November Consulting Rosarian Tip

Winter Tasks in the Denver Metro Area

Article by Barbara Kemp, Master Rosarian

The 2021 fall season should be noted in our journals as the “best fall ever” with above normal temperatures and spectacular color in our rose gardens and with our trees. The warmer temperatures allowed roses in my garden to show colorful blooms later in the season.

I attribute beautiful blooms to a consistent and generous watering cycle throughout the summer months and watering roses individually. Now, I can sit back and ease them through dormancy or inactivity as lower temperatures set in with less daylight and less water. Leaving the last flowers on roses will allow for the development of rose hips, which is also a signal that they are getting ready for the winter months. Beautiful hips are appearing on a few of my roses

Be cognizant of weather conditions and water roses before a hard freeze, especially when temperatures will dip down to 25 degrees or lower: hydrated roots handle the cold better than dry roots.

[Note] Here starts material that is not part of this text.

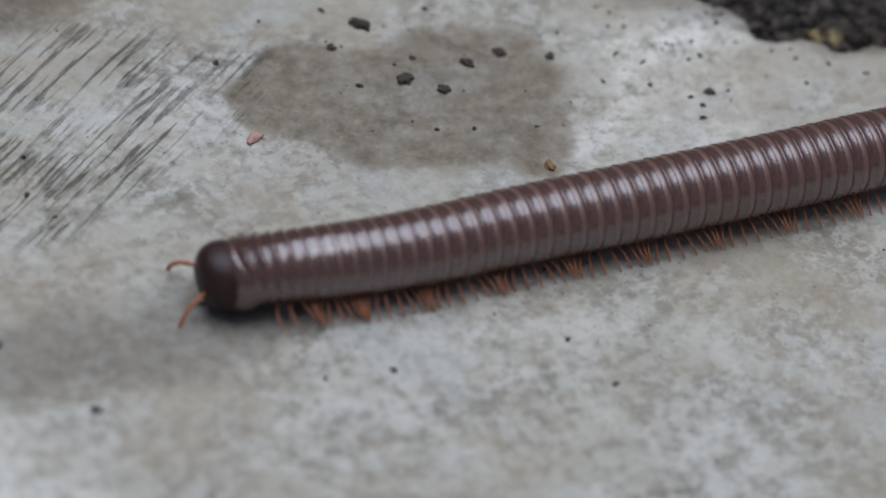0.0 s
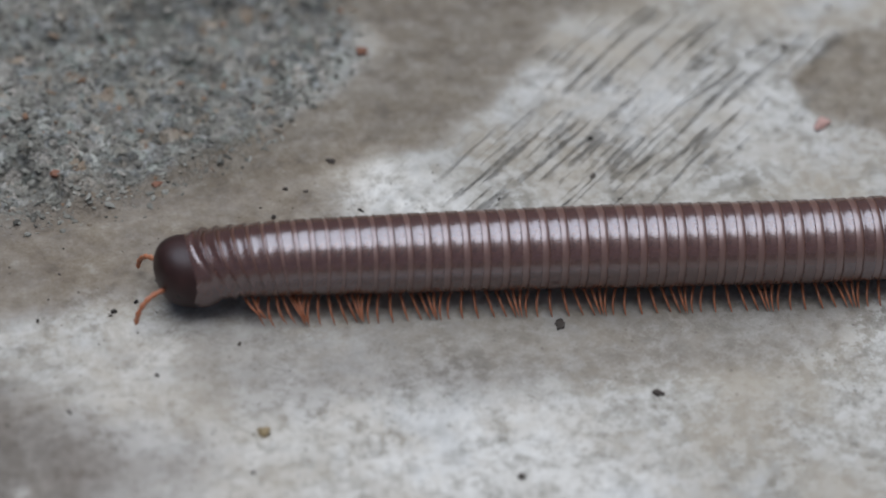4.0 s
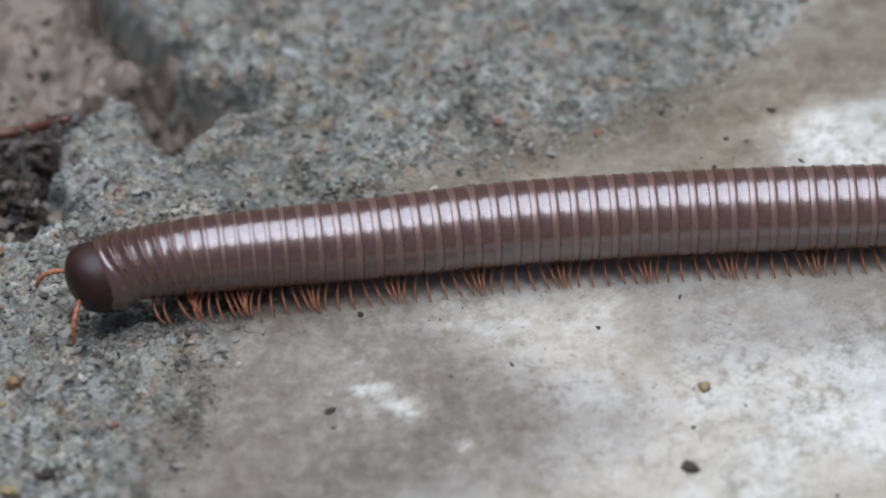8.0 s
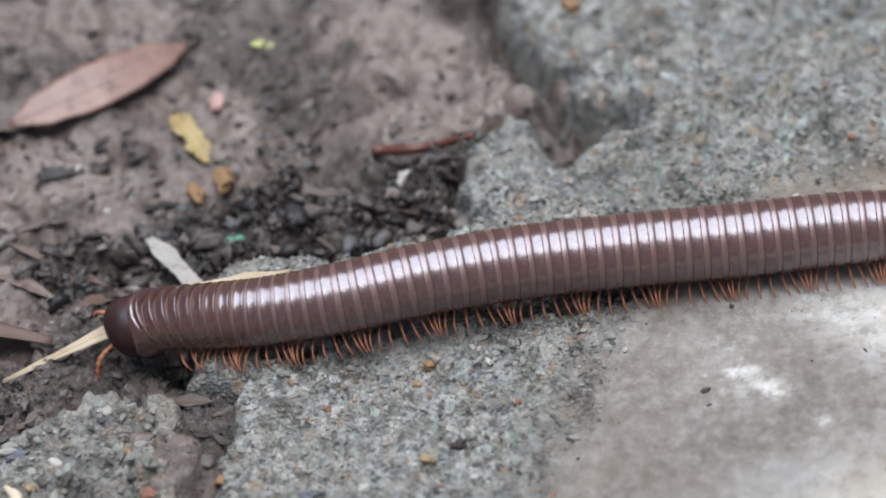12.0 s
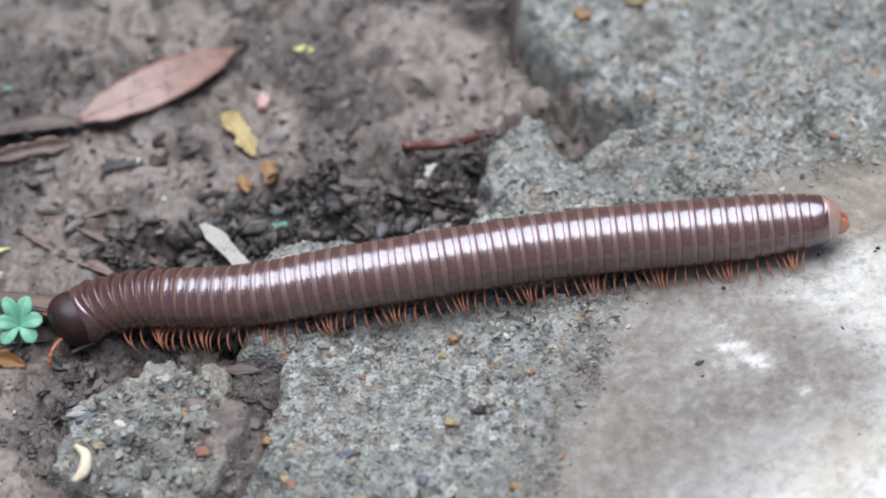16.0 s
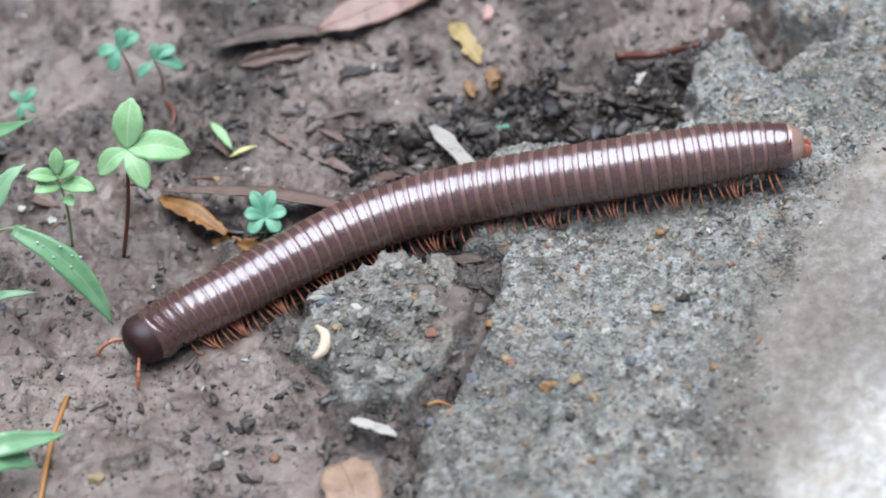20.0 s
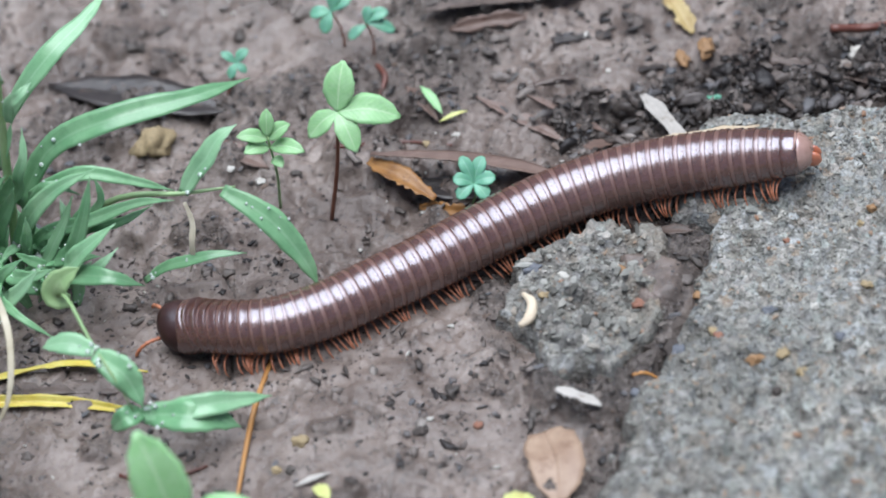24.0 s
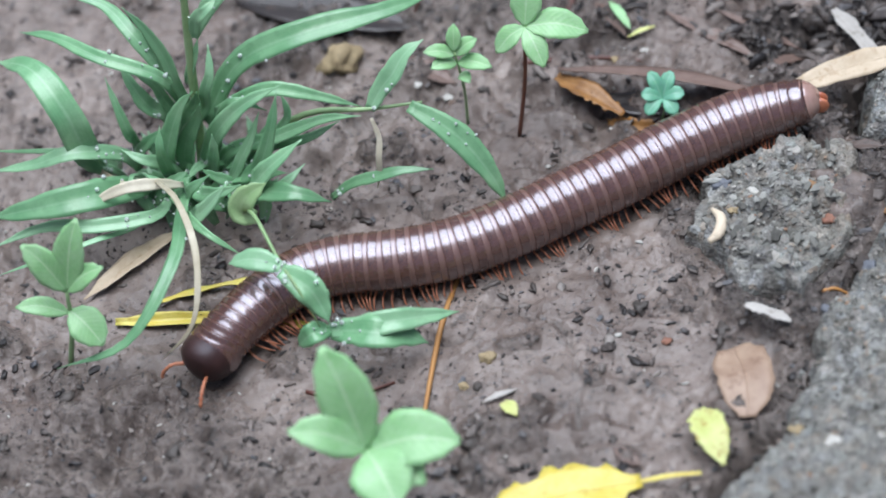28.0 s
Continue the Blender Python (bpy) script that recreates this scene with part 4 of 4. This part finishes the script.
    grass_blade(2.3, (-157, 25, 2), (-163, 20, 8), (-171, 19, 8), (-181, 18, 2), material=STRAW, label="dry straw-coloured blade")
    grass_blade(1.3, (-183, 38, -2), (-174, 27, 4), (-166, 21, 6), (-160, 20, 8), material=STRAW, label="dry straw-coloured blade")
    grass_blade(1.3, (-162, 21, 8), (-156, 8, 12), (-151, -5, 12), (-148, -12, 8), (-152, -18, 2), (-161, -20, -8), material=STRAW, label="dry straw-coloured blade")
    grass_blade(1.2, (-112, 32, 12), (-111, 28, 6), (-112, 27, 0), (-113, 27, -6), material=STRAW, label="dry straw-coloured blade")
    # a runner that arches over the mud to a small second tuft
    stalk(0.55, (-146, 20, -4), (-139, 8, 9), (-132, -8, 10.5), (-127, -17, 9), (-123, -20, -2))
    grass_blade(4.2, (-131, -11, 10.5), (-137, -8, 10.5), (-143.5, -7, 8.5))
    grass_blade(5.4, (-131, -12, 10.5), (-125, -16, 9), (-121, -21, 2))
    grass_blade(4.4, (-123, -19, -3), (-108, -21, 1), (-93, -14, -5))
    grass_blade(5.8, (-122, -19, -3), (-111, -23, 0), (-100, -21, -7))
    grass_blade(4.0, (-122, -18, -3), (-125, -22, 0), (-129, -21, -5))
    rand = random.Random(8)
    for k in range(56):
        x, y, up = rand.uniform(-168, -140), rand.uniform(22, 40), rand.uniform(0, 5)
        turn, reach, rise = rand.uniform(0, 6.283), rand.uniform(5, 12), rand.uniform(3, 12)
        c, s = math.cos(turn), math.sin(turn)
        grass_blade(rand.uniform(1.4, 2.8), (x, y, z - 0.5 + up), (x + c * reach * 0.4, y + s * reach * 0.4, z + up + rise * 0.7), (x + c * reach, y + s * reach, z + up + rise))
    drops = []
    for ob in list(tuft.children):
        if ob.name.startswith("blade") and ob.data.materials[0] is GRASS:
            verts = ob.data.vertices
            for _ in range(12):
                v = verts[rand.randrange(len(verts) // 2) if len(verts) else 0]
                if v.normal.z > 0.2:
                    p = o + v.co + v.normal * 0.0002
                    drops.append((p.x, p.y, p.z, rand.choice((0.00025, 0.0003, 0.0004, 0.0006))))
    bm = bmesh.new()
    for x, y, zz, r in drops:
        bmesh.ops.create_icosphere(bm, subdivisions=2, radius=r, matrix=Matrix.Translation((x, y, zz)))
    tagged(new("dew_drops", mesh_of("dew_drops", bm, DEW)), "dew drops on the grass blades, whitened to look like sky glints", "dew", kind="stuff")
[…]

Check moisture content by using a water meter or dig down 2 to 3 inches to get a soil sample and press soil into a ball. If the soil feels damp, moisture level in the rose bed is adequate, but if soil crumbles, water is needed. Choose a watering day when temperatures are 45 degrees or above.

Add extra mulch around the crown area of young, tender roses, newly planted roses, hybrid teas, and floribundas to regulate conditions and keep temperatures at the crown constant. Established shrub roses, Old Garden Roses, and own root roses are hardier and will not need heavy winter coverings, especially roses grown in protected areas.

Winterizing Materials and Tasks:

  • Clean up rose beds before adding mulch or protective coverings, and discard debris in the trash.
  • For added winter protection, you can use rose collars or newspaper around the base of the rose filled with dry leaves or loose mulch.
  • If using soil to winterize, pull back existing mulch and make a mound with new soil approximately 6 to 12 inches high around the base of the rose. Soil should be taken from another area or use compost, not peat moss. Do not pack soil as the covering should be loose so that air and water can easily flow through to the root system. Strips of burlap can be wrapped around the soil to keep it in place.
  • Burlap bags or strips of burlap can be used in various ways: as mentioned above, to keep the mound of soil in place; used as a windbreak around new or miniature roses; or to tie and cover rose canes to a trellis.
  • Another option to keep soil or mulch in place is to add pine boughs.

• RapiClip®, a soft covered wire tie, is excellent to wrap canes to poles or trellises to prevent the canes from rocking during winter winds. Keep winter protection          in place until after the last freeze (usually in early to mid-May) and begin removing soil and/ or mulch a few inches at a time after that date.